20 février 2003 — Les résultats d’un sondage récent aux USA montrent une tendance politique remarquable de l’électorat d’origine hispanique. Ces résultats, présentés dans le Washington Post du 18 février, à partir de dépêches AP et Reuters, sont ainsi commentés  :


« Hispanics are cooler to the prospect of war against Iraq than the overall U.S. population, fearing among other things a loss of jobs and a greater crackdown on illegal immigration, according to a survey by the Pew Hispanic Center.

» Only 48 percent of the total Latino population favor the use of U.S. ground troops to remove President Saddam Hussein from power in Iraq, the Feb. 13-16 poll by the research organization revealed. The support was slightly lower among foreign-born Latinos (46 percent) than their U.S.-born counterparts (52 percent), but both groups lagged behind the stronger support for military action revealed by other recent national polls.

» A Gallup/CNN/USA Today poll conducted Feb. 7-9 showed 63 percent supported armed action against Iraq, and a CBS/New York Times survey registered a 66 percent backing. »


Bien sûr, c’est la relativité des résultats qui nous intéresse ici, et pas leur signification politique (savoir de quel soutien à quelle guerre il s’agit, avec ou sans résolution ONU, etc). Cette différence qui varie de 12 à 20% et se situe par conséquent en moyenne à 15%, entre les Américains en général et les Hispaniques de façon spécifique, est très significative. (Il faut en plus pondérer dans le sens d’un renforcement de cette différence dans la mesure où les 63%-66% d’opinions favorables à la guerre représentent celle de “tous les Américains”, Hispaniques compris, avec leur soutien beaucoup plus réticent — sans rien savoir d’une spécificité éventuelle du vote noir, moins probable tout de même. Cela implique que les Américains blancs, les WASP d’origine anglo-saxonne et assimilés, sont beaucoup plus fortement partisans de la guerre. Il serait logique d’ajouter un dixième du résultat pour compenser cette situation et approcher du sentiment des Américains WASP seuls, ce qui nous conduirait à une hypothèse chiffrée de 69%-74% favorables, par rapport aux 48%-52% des Hispaniques.)

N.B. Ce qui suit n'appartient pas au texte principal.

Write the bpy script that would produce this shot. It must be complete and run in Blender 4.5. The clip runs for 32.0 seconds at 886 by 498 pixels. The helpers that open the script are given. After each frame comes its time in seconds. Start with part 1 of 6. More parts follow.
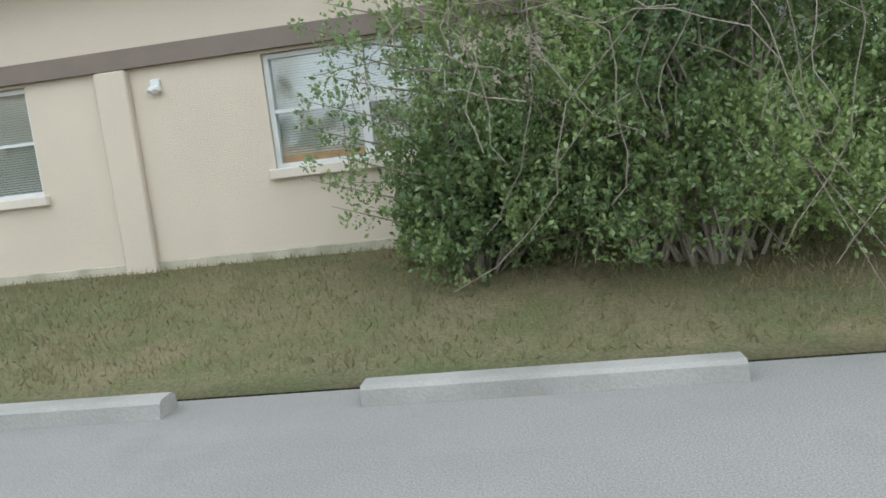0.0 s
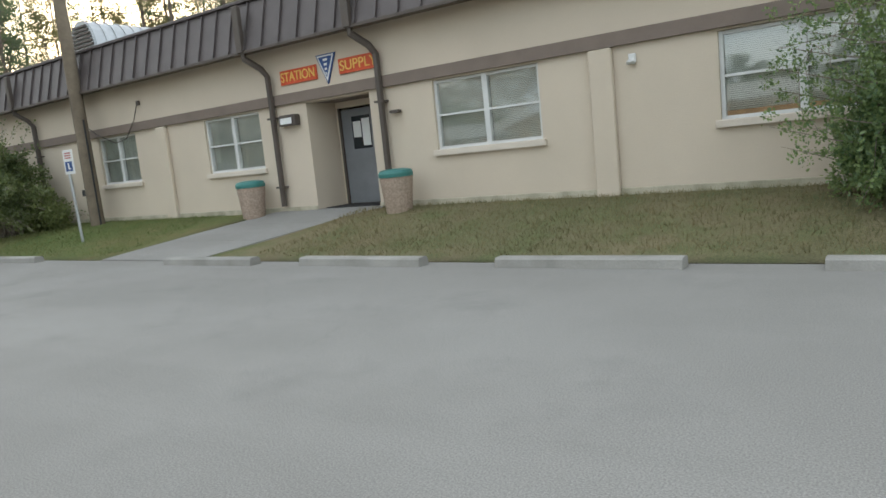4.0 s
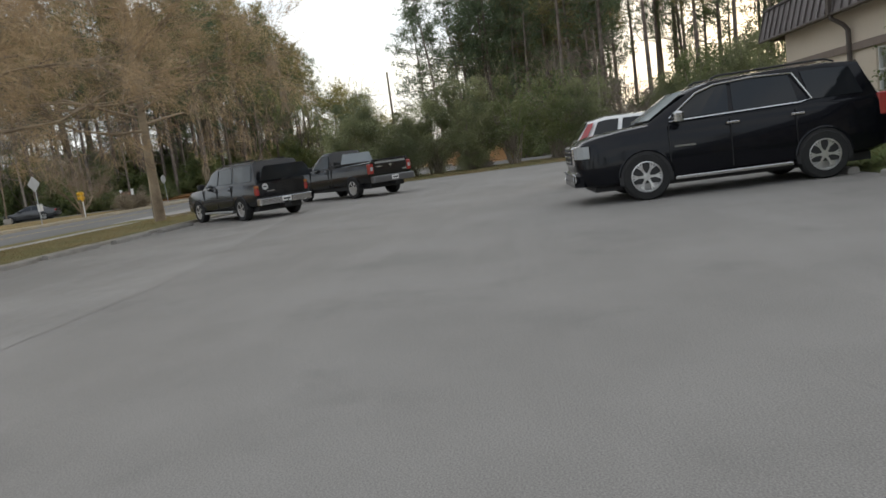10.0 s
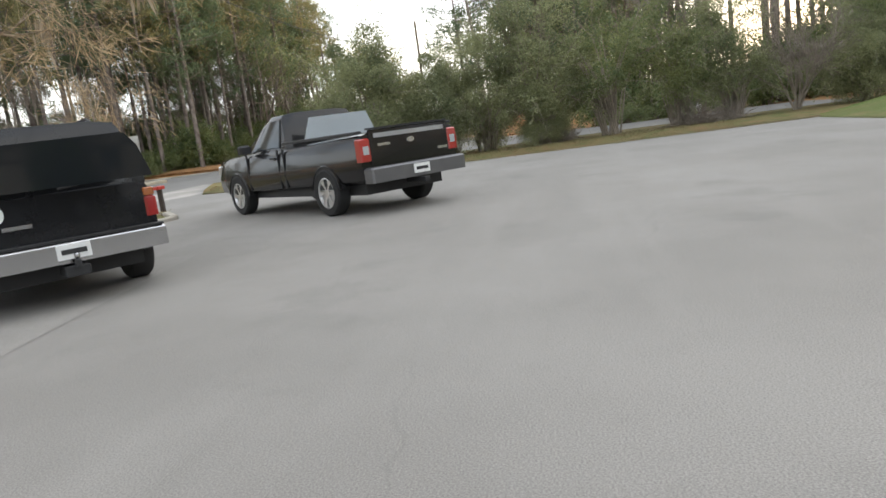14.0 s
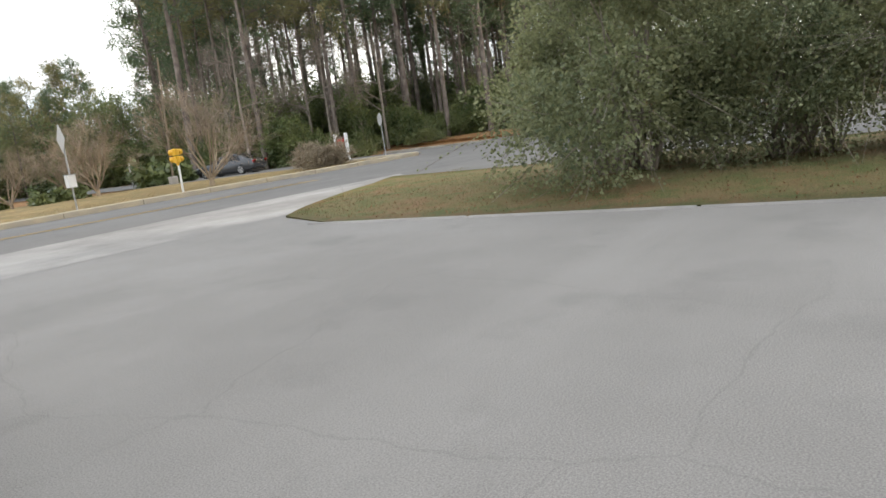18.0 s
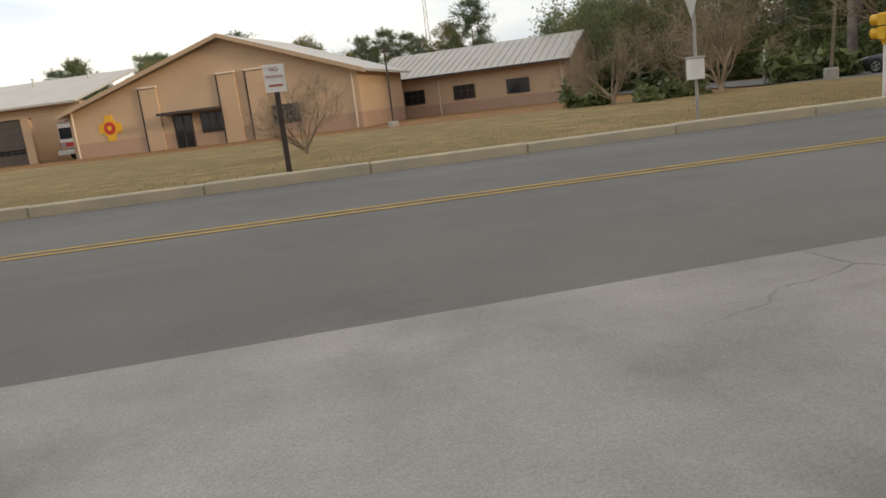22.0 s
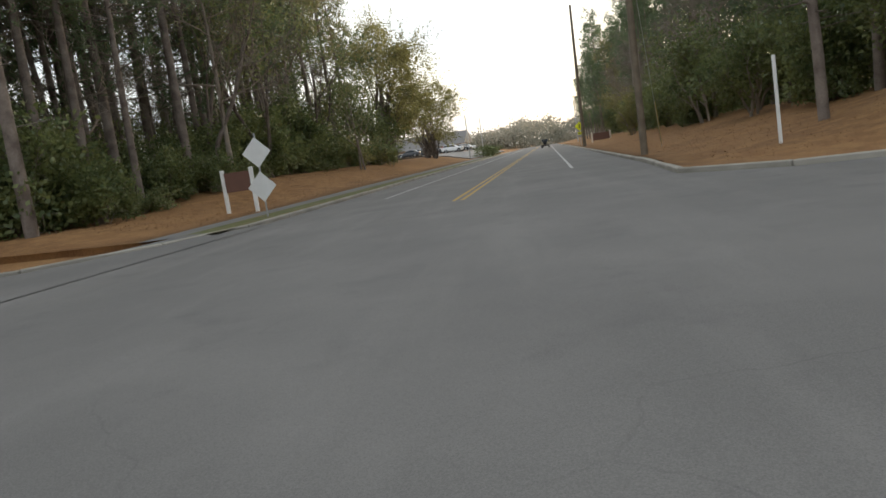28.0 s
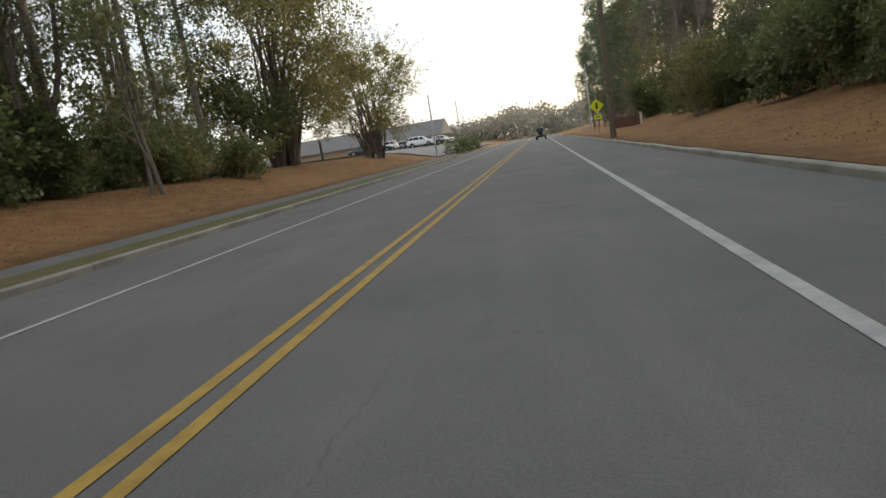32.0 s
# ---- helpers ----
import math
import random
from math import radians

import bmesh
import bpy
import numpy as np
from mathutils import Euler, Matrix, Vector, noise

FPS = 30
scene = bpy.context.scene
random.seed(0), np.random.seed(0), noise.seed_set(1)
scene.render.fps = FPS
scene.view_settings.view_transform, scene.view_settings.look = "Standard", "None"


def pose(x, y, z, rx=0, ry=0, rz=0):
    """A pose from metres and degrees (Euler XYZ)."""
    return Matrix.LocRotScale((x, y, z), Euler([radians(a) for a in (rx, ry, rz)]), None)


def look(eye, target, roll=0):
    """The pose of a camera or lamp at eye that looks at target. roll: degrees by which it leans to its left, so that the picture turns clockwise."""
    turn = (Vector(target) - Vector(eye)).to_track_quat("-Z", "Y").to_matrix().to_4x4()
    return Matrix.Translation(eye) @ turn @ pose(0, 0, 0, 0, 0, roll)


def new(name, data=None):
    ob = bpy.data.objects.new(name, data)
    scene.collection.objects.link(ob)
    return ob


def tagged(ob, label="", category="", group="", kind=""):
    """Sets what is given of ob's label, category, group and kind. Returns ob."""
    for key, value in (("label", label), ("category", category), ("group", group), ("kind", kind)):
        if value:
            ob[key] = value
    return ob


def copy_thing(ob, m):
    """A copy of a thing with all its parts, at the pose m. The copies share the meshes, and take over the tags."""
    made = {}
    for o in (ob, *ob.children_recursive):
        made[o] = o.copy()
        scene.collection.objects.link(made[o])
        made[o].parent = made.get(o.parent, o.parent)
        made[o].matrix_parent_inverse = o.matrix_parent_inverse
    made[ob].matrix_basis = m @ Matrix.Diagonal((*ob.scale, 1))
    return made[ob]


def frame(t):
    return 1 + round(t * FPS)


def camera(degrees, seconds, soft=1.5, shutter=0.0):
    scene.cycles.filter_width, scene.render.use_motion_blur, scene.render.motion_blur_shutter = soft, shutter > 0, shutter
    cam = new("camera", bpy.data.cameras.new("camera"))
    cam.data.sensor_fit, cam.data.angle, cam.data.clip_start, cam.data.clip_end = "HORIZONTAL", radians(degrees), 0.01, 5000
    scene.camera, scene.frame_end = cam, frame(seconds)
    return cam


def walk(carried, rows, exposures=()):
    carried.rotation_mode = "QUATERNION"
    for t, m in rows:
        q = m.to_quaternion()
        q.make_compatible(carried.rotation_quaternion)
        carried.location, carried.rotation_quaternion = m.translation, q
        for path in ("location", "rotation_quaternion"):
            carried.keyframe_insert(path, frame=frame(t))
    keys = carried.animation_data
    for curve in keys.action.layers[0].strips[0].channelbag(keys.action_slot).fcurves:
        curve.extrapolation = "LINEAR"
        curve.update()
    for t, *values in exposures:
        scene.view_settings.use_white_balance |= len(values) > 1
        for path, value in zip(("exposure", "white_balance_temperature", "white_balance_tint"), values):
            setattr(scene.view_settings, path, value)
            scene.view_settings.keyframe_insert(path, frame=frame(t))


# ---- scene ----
cam = camera(64.0, 32.0, soft=1.6)
PATH = [
    (0, (0.361, 0.310, 1.256), (-1.077, 10.121, -0.042), -6.61),
    (0.5, (0.253, -0.085, 1.253), (-1.319, 9.705, -0.045), -6.40),
    (1, (0.148, -0.484, 1.253), (-1.735, 9.252, -0.036), -6.26),
    (1.5, (0.104, -0.924, 1.259), (-2.365, 8.679, -0.038), -6.10),
    (2, (0.023, -1.291, 1.264), (-3.113, 8.114, -0.043), -5.83),
    (2.5, (0.125, -1.518, 1.265), (-3.958, 7.511, -0.076), -5.95),
    (3, (0.103, -1.883, 1.256), (-4.684, 6.794, -0.079), -6.07),
    (3.5, (0.069, -2.248, 1.248), (-5.253, 6.115, -0.069), -5.84),
    (4, (0.053, -2.553, 1.245), (-5.653, 5.552, -0.080), -5.80),
    (4.5, (0.035, -2.762, 1.244), (-5.824, 5.235, -0.070), -6.02),
    (6.5, (-0.043, -2.494, 1.243), (-6.053, 5.391, -0.065), -6.65),
    (7, (-0.178, -2.129, 1.246), (-6.472, 5.535, -0.033), -6.87),
    (7.5, (-0.521, -1.846, 1.250), (-7.361, 5.345, 0.030), -7.08),
    (8, (-1.151, -1.533, 1.250), (-8.909, 4.666, 0.071), -7.06),
    (8.5, (-2.016, -1.526, 1.244), (-10.740, 3.222, 0.078), -7.67),
    (9, (-3.215, -1.569, 1.247), (-12.722, 1.296, 0.057), -7.72),
    (9.5, (-4.883, -1.541, 1.253), (-14.778, -0.794, 0.018), -7.82),
    (10, (-6.605, -1.844, 1.250), (-16.454, -2.959, -0.071), -7.58),
    (10.5, (-8.201, -2.295, 1.249), (-17.810, -4.666, -0.185), -7.27),
    (11, (-9.768, -2.724, 1.254), (-19.148, -5.826, -0.296), -6.78),
    (11.5, (-11.382, -3.130, 1.253), (-20.635, -6.563, -0.357), -6.83),
    (12, (-13.169, -3.480, 1.243), (-22.419, -6.928, -0.352), -6.74),
    (12.5, (-15.131, -3.805, 1.230), (-24.448, -7.069, -0.361), -6.61),
    (13, (-17.246, -4.035, 1.218), (-26.717, -6.815, -0.386), -6.82),
    (13.5, (-19.444, -4.183, 1.218), (-29.060, -6.395, -0.402), -6.98),
    (14, (-21.593, -4.250, 1.232), (-31.325, -5.823, -0.446), -7.73),
    (14.5, (-23.692, -4.129, 1.243), (-33.497, -5.035, -0.503), -7.79),
    (16.5, (-31.001, -3.688, 1.263), (-40.770, -5.059, -0.378), -6.79),
    (17, (-32.973, -4.141, 1.279), (-42.413, -6.984, -0.393), -8.20),
    (17.5, (-34.964, -4.979, 1.276), (-43.753, -9.430, -0.442), -8.76),
    (18, (-36.411, -6.073, 1.283), (-44.337, -11.941, -0.374), -7.73),
    (18.5, (-37.732, -7.392, 1.276), (-44.520, -14.554, -0.351), -7.37),
    (19, (-38.904, -8.929, 1.272), (-44.454, -17.080, -0.390), -7.55),
    (19.5, (-39.878, -10.715, 1.274), (-44.043, -19.645, -0.433), -7.30),
    (20, (-40.504, -12.461, 1.272), (-43.398, -21.847, -0.606), -7.43),
    (20.5, (-40.894, -13.992, 1.258), (-42.892, -23.580, -0.761), -7.42),
    (21, (-41.164, -15.337, 1.221), (-42.554, -25.026, -0.824), -6.99),
    (21.5, (-41.469, -16.477, 1.207), (-42.533, -26.190, -0.921), -7.51),
    (22, (-41.843, -17.520, 1.181), (-43.112, -27.226, -0.867), -6.74),
    (22.5, (-42.363, -18.644, 1.184), (-44.358, -28.245, -0.775), -6.14),
    (23, (-43.190, -19.808, 1.191), (-46.228, -29.083, -0.990), -8.41),
    (23.5, (-44.106, -20.694, 1.198), (-48.598, -29.356, -0.991), -6.54),
    (24, (-45.418, -21.555, 1.186), (-51.476, -29.261, -0.790), -6.10),
    (24.5, (-46.993, -22.222, 1.214), (-54.506, -28.619, -0.410), -7.75),
    (25, (-48.786, -22.393, 1.236), (-57.464, -27.057, -0.480), -7.44),
    (25.5, (-50.964, -22.230, 1.243), (-60.373, -25.168, -0.440), -7.18),
    (26, (-53.551, -22.024, 1.248), (-63.265, -23.823, -0.301), -8.10),
    (26.5, (-56.270, -22.125, 1.253), (-66.096, -23.305, -0.177), -8.22),
    (28.5, (-69.421, -21.552, 1.257), (-79.290, -22.550, -0.012), -8.32),
    (29, (-73.306, -21.349, 1.245), (-83.168, -22.423, -0.015), -8.38),
    (29.5, (-77.134, -21.111, 1.227), (-86.986, -22.202, -0.099), -8.57),
    (30, (-81.252, -21.132, 1.245), (-91.109, -22.174, -0.077), -8.79),
    (30.5, (-85.607, -20.958, 1.226), (-95.469, -21.965, -0.091), -8.55),
    (31, (-89.908, -20.789, 1.233), (-99.771, -21.757, -0.104), -8.43),
    (31.5, (-94.276, -20.526, 1.229), (-104.138, -21.449, -0.144), -8.48),
    (32, (-98.623, -20.203, 1.203), (-108.480, -21.127, -0.201), -8.96),
]
walk(cam, [(t, look(eye, target, roll)) for t, eye, target, roll in PATH], [(t, stops, kelvin, tint) for t, stops, kelvin, tint in ((0, 1.35, 6150, 5), (2, 1.15, 6250, 4), (4, 0.85, 6300, 5), (7, 0.45, 6350, 6), (9, 0.25, 6350, 7), (10, 0.2, 6500, 10), (11, 0.55, 6550, 11), (12, 0.85, 6550, 11), (13, 1.05, 6550, 10), (14, 1.1, 6550, 10), (17, 1.05, 6550, 10), (18, 1.1, 6600, 11), (19, 0.5, 6700, 11), (20, 0.2, 7100, 12), (22, 0.15, 7100, 12), (23, 0.15, 6800, 11), (24, 0.35, 6400, 10), (25, 1.0, 6500, 10), (26, 0.7, 6550, 10), (28, 0.3, 6550, 9), (32, 0.1, 6500, 9))])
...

Quelques remarques s’imposent  :

• Le patriotisme US est beaucoup moins fort chez les Hispaniques, même chez les “ born in USA”, qui restent beaucoup plus proches de leurs compatriotes de nationalité et de culture, que de ceux de leur nationalité acquise. (La logique de l’argument favorable de l’intégration US réussie serait que les “born in USA” soient quasiment à la moyenne US, soit au-delà de 60%).

• La perception des US comme une “patrie alimentaire” apparaît également confirmée. La guerre contre l’Irak est perçue en fonction de données régionales et locales précises (niveau de l’emploi, immigration illégale), qui concernent le sort des Hispaniques aux USA. Il n’y a pas d’appréciation de politique extérieure américaine ou de sécurité nationale des USA. Cela confirme le portrait majoritaire des Hispaniques passant et/ou s’installant aux USA pour des raisons alimentaires et gardant cette préoccupation à l’esprit de façon majoritaire.

• D’une façon générale et en fonction du déluge de l’information pro-guerre et des pressions du conformisme, cette attitude des Hispaniques, qui se rapproche plutôt de l’attitude des nations européennes, est un témoignage de leur capacité de résistance culturelle aux pressions de la vie américanisée.

D’une façon générale, ce sondage commence à ouvrir la voie à une hypothèse d’une minorité hispanique (de plus en plus puissante démographiquement) pouvant constituer un bloc d’opinion politique homogène, et d’une opinion politique qui s’écarterait notablement de la politique du système de l’américanisme. A terme, c’est un problème politique d’une importance considérable.